Hair did grow, but very fine baby hair, which seemed only to highlight rather than solve the problem. Simon still swears that trichologist is Latin for “man with lustrous hair and big car”.
It wasn’t until I lived with Simon that I realised how pervasive an issue balding can be. Because of his sensitivity, I became hypersensitive to baldness being mentioned on television, especially when it crops up as a metaphor for failure or lack of virility. You probably don’t remember that Tosca in the BBC drama Our Friends in The North dismissed a potential band member as “a wee baldie man” or that Seinfeld’s George Costanza’s most vicious self-hatred diatribes were reserved for his own hair loss, but I do.

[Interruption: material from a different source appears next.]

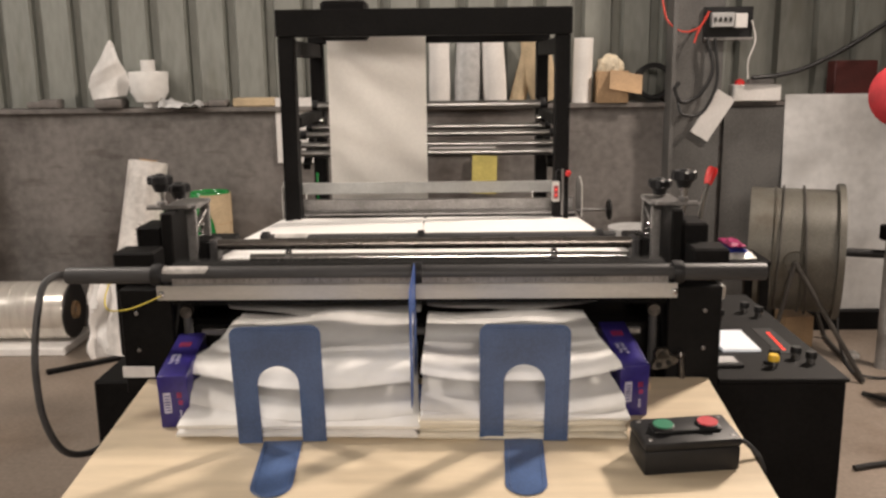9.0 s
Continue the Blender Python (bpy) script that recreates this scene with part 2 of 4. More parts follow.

Baldness is still a legitimate target for ridicule. When Simon is with friends I notice that regular jocular remarks are made about it and that he will make self-deprecating remarks about it himself. Men laugh at what they fear and maybe by laughing at someone else, they hope they are appeasing the follicle gods.
Look at the Spurs manager, who routinely trots on to the pitch amid an affectionate chorus from his fans of: “Martin Jol, Martin Jol/He’s got no hair/ We don’t care.”
Not that Simon didn’t have a sense of humour about it: he would ruefully recount trips to his glamorous hairdresser Cheryl, who would say soothingly: “It’s not coming out, it’s just very very fine,” while carefully avoiding showing him the overhead angle.
But despite the frequent polls that declare the actors Bruce Willis and Patrick Stewart as sex gods, Simon doesn’t believe for a second that some women genuinely prefer men with no hair. “Floppy-haired git” is his most withering dismissal of another man. He has a sort of radar for other men whose hair is going. “Give it six months”, he will mutter under his breath, or “Bite the bullet, mate”, if a bloke who has a sparse hair arrangement appears on telly.
About eight years ago, Simon decided to shave his head, with my encouragement. I think he felt relieved when the last hair finally went. It stopped the anxious ritual of peering in the mirror for new losses and seemed to give him confidence, though extra thought has to be given to clothing; he has noticed that wearing a poloneck with a shaved head gives “that boiled-egg look”.
We now have an eighteen-month-old son, William, who will in all likelihood begin to lose his hair early, too. He has the same white blond fluffy hair that Simon had as a baby. I am already planning how I can make sure that William has a positive enough self-image for it not to be dented by the inevitable hair loss. It will help tremendously that he is growing up in a time when footballers and pop stars choose to have shaved heads and that he won’t see his father wrestling with recalcitrant strands of hair to look socially acceptable. Nothing is going to compensate for the fact that as a teenager he is going to be acutely aware of his hair but, if he sees his father and his grandfather looking good with shaved heads, and not constantly making or taking jokes about baldness, it may be one of the less traumatic parts of his adolescence.